そのラストのクライマックスのシーンで、魔笛とレクイエムの音楽がこの上もなく効果的に使われていました。
魔笛の輝くような明るい音楽と、陰鬱なレクイエムの音楽。光と陰が交錯する中から、モーツァルトの天才が浮かび上がってくる場面です。
それは、同時に天才モーツァルトと、凡人サリエリの違いを残酷なまでに明らかにする場面でした。
いや、凡人サリエリという言う方は正しくありません。真の凡人はモーツァルトの偉大さを全く知りません。
しかし、サリエリは悲しいまでにモーツァルトの天才を知っています。
死を目前にしたモーツァルトが口述するレクイエムのスコア、それを必死で理解しながらスコアに書き留めていくサリエリ。

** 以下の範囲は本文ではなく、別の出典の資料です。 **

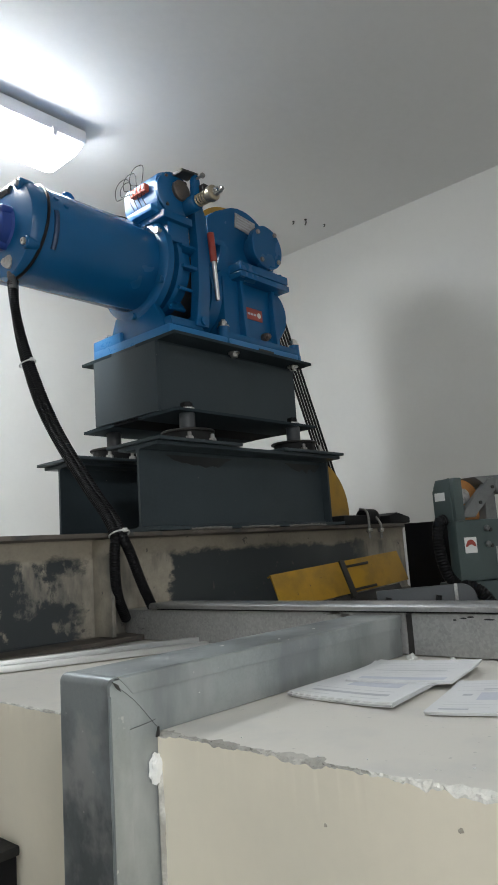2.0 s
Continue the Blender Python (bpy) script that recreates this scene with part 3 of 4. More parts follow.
    add_prism(bm, [(1.645, UP_Z1 + 0.034), (1.70, UP_Z1 + 0.034), (1.70, UP_Z1 + 0.062), (1.652, UP_Z1 + 0.062)], "x", 1.668, 1.790, 0.006)
    part("saddle_foot", bm, BLUE, mac)
    # dark disc stands in for a shaded hole in the foot
    for y in (1.895,):
        bm = bm_new()
        add_cyl(bm, (1.658, y, UP_Z1 + 0.045), (1.665, y, UP_Z1 + 0.045), 0.009, 14)
        part("plug", bm, DARK_STEEL, mac, "dark disc in place of a hole")

    # brake: two arms, drum, magnet, spring
    for y, sgn in ((1.655, 1), (1.945, -1)):
        bm = bm_new()
        out = [(1.757, UP_Z1 + 0.045), (1.806, UP_Z1 + 0.045), (1.816, 2.36), (1.822, 2.50), (1.820, 2.60), (1.800, 2.645), (1.770, 2.645), (1.772, 2.60), (1.778, 2.50), (1.772, 2.36)]
        add_prism(bm, out, "y", y - 0.016, y + 0.016, 0.003)
        arm = part("brake_arm", bm, BLUE, mac)
        bm = bm_new()
        add_prism(bm, [(1.785, 2.35), (1.835, 2.35), (1.835, 2.53), (1.785, 2.53)], "y", min(y + 0.012 * sgn, y + 0.03 * sgn), max(y + 0.012 * sgn, y + 0.03 * sgn), 0.002)
        part("brake_shoe", bm, DARK_STEEL, arm, "dark brake shoe")
        bm = bm_new()
        add_cyl(bm, (1.785, y - 0.024, UP_Z1 + 0.062), (1.785, y + 0.024, UP_Z1 + 0.062), 0.014, 18)
        part("pivot_pin", bm, BLUE, arm)
    bm = bm_new()
    add_lathe(bm, (1.775, A.y, A.z), (1, 0, 0), [(0, 0.10), (0.002, 0.122), (0.078, 0.122), (0.080, 0.10)], 48)
    part("brake_drum", bm, DARK_STEEL, mac, "dark steel brake drum")
    # spring rod across the arms
    bm = bm_new()
    add_cyl(bm, (1.742, 1.592, 2.610), (1.742, 1.672, 2.610), 0.024, 24, bevel=0.004)
    part("spring_sleeve", bm, BLUE, mac)
    bm = bm_new()
    coil = [(1.742 + 0.016 * math.cos(a * 0.7), 1.592 - 0.0011 * a, 2.610 + 0.016 * math.sin(a * 0.7)) for a in range(0, 46)]
    add_tube(bm, coil, 0.0028, 7, 2)
    part("brake_spring", bm, BRASSY, mac, "coiled steel brake spring")
    bm = bm_new()
    add_cyl(bm, (1.742, 1.545, 2.610), (1.742, 1.522, 2.610), 0.023, 24, bevel=0.004)
    part("spring_collar", bm, BRASSY, mac, "dull brassy spring collar")
    bm = bm_new()
    add_cyl(bm, (1.742, 1.60, 2.610), (1.742, 1.490, 2.610), 0.006, 12)
    hexagon(bm, (1.742, 1.522, 2.610), (0, -1, 0), 0.012, 0.012)
    hexagon(bm, (1.742, 1.506, 2.610), (0, -1, 0), 0.010, 0.010)
    part("adjusting_nut", bm, BOLT, mac, "zinc adjusting nut on a threaded rod")
    # magnet housing on top, axis along y, with a ridge, side lugs and a round end flange
    MX, MZ = 1.700, 2.640
    bm = bm_new()
    add_prism(bm, [(MX + 0.060 * math.copysign(abs(math.cos(a)) ** 0.62, math.cos(a)), MZ + 0.064 * math.copysign(abs(math.sin(a)) ** 0.62, math.sin(a))) for a in [2 * math.pi * k / 40 for k in range(40)]], "y", 1.655, 1.798, 0.006)
    mag = part("brake_magnet", bm, BLUE_MATT, mac, "round blue brake magnet housing")
    bm = bm_new()
    add_prism(bm, [(MX - 0.010, MZ + 0.055), (MX + 0.010, MZ + 0.055), (MX + 0.008, MZ + 0.078), (MX - 0.008, MZ + 0.078)], "y", 1.672, 1.796, 0.004)
    part("top_ridge", bm, BLUE_LIT, mag)
    bm = bm_new()
    add_prism(bm, [(MX - 0.070, MZ - 0.062), (MX + 0.060, MZ - 0.062), (MX + 0.060, MZ - 0.040), (MX - 0.070, MZ - 0.040)], "y", 1.668, 1.792, 0.006)
    part("foot_lug", bm, BLUE_LIT, mag)
    bm = bm_new()
    add_prism(bm, [(1.652, 1.640), (1.762, 1.640), (1.762, 1.785), (1.652, 1.785)], "z", 2.556, 2.579, 0.003)
    add_prism(bm, [(1.678, 1.655), (1.760, 1.655), (1.760, 1.77), (1.678, 1.77)], "z", 2.50, 2.557, 0.003)
    part("magnet_bracket", bm, BLUE, mac)
    bm = bm_new()
    add_lathe(bm, (MX + 0.004, 1.658, MZ), (0, -1, 0), [(0, 0.058), (0.001, 0.065), (0.004, 0.067), (0.012, 0.067), (0.016, 0.062), (0.026, 0.044)], 48)
    flange = part("magnet_flange", bm, BLUE, mag)
    for ang in (50, 130, 230, 310):
        bm = bm_new()
        hexagon(bm, (MX + 0.004 + 0.056 * math.cos(radians(ang)), 1.644, MZ + 0.056 * math.sin(radians(ang))), (0, -1, 0), 0.006, 0.007)
        part("flange_screw", bm, DARK_STEEL, flange)
    bm = bm_new()
    add_lathe(bm, (MX + 0.010, 1.636, MZ + 0.006), (0, -1, 0), [(0, 0.030), (0.014, 0.030), (0.017, 0.026), (0.018, 0.012)], 32)
    part("plunger", bm, SHAFT, mag, "grey brake plunger")
    bm = bm_new()
    add_prism(bm, [(1.690, MZ + 0.048), (1.752, MZ + 0.056), (1.752, MZ + 0.062), (1.690, MZ + 0.056)], "y", 1.596, 1.642, 0.001)
    part("cover_strip", bm, DARK_STEEL, mag, "thin dark steel strip")
    bm = bm_new()
    add_prism(bm, [(1.730, 2.600), (1.762, 2.600), (1.757, 2.678), (1.750, 2.694), (1.738, 2.694), (1.732, 2.678)], "y", 1.594, 1.612, 0.003)
    part("release_lever", bm, BLUE, mag)
    bm = bm_new()
    add_cyl(bm, (1.745, 1.600, 2.682), (1.745, 1.572, 2.682), 0.004, 10)
    hexagon(bm, (1.745, 1.574, 2.682), (0, -1, 0), 0.008, 0.008)
    part("lever_screw", bm, DULL, mag, "small zinc screw")
    bm = bm_new()
    add_box(bm, (1.752, 1.575, 2.640), (1.772, 1.606, 2.664), 0.003)
    part("limit_switch", bm, DARK_STEEL, mag, "small dark switch")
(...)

それは、悲しいまでにこの二人の関係を象徴的に表した場面でした。
神の声が訪れるのはモーツァルトであって、決してサリエリではなく、彼にできるのは、モーツァルトを通して語られる神の声を、ただ必死で理解してそれをスコアに書き写すだけ。
おそらく、そのような存在として自分を認識することは、「芸術家」として最も辛く、苦痛に充ちたものであったはずです。
もっとも、そのような辛い認識に到達したのは、コンスタンツェが夫に内緒でサリエリのもとにスコアを持ち込んだときです。しかし、そのような残酷な認識をこれほども見事に映像として提示しているのはこのラストのシーン以外にはありません。
そして、そのような場面にふさわしい音楽もまた、この「レクイエム」以上のものはちょっと思い当たりません。
濃厚で熱気あふれた世界
これもまた「落ち穂拾い」です。データベースの方にはアップしてあったのですが、こちらに追加するのを忘れていたようです。(^^;
言うまでもないことですが、20世紀という時代における最良のモーツァルト指揮者がワルターでした。もちろん異論もあるかもしれませんが、私は堅くそう信じています。そして、その「信仰(?)}はピリオド楽器全盛の時代にあっても揺らぐことはありませんでした。
そんなワルターの手になる最良のレクイエムは戦前に録音された37年盤だろうと思います。しかし、惜しむらくは録音の悪さだけはどうしようもありません。
「もう少し録音さえよければ、あらゆるモツレクはこの演奏の前にひれ伏すべきだとユング君は確信します。」
こう書いたことは、今も訂正する必要は感じません。
しかし、ながら、録音のことを天秤にかければ、おそらくはこの56年盤をとるのが妥当でしょう。確かに、ベーム&ウィーンフィルによる71年盤も素晴らしい演奏ですが、このワルターによる56年盤も、それとはひと味違うものの、濃厚で熱気あふれた世界を描き出してくれています。
ああ、やはり私はどこまで行ってもピリオド楽器による演奏にはなじめない男のようです。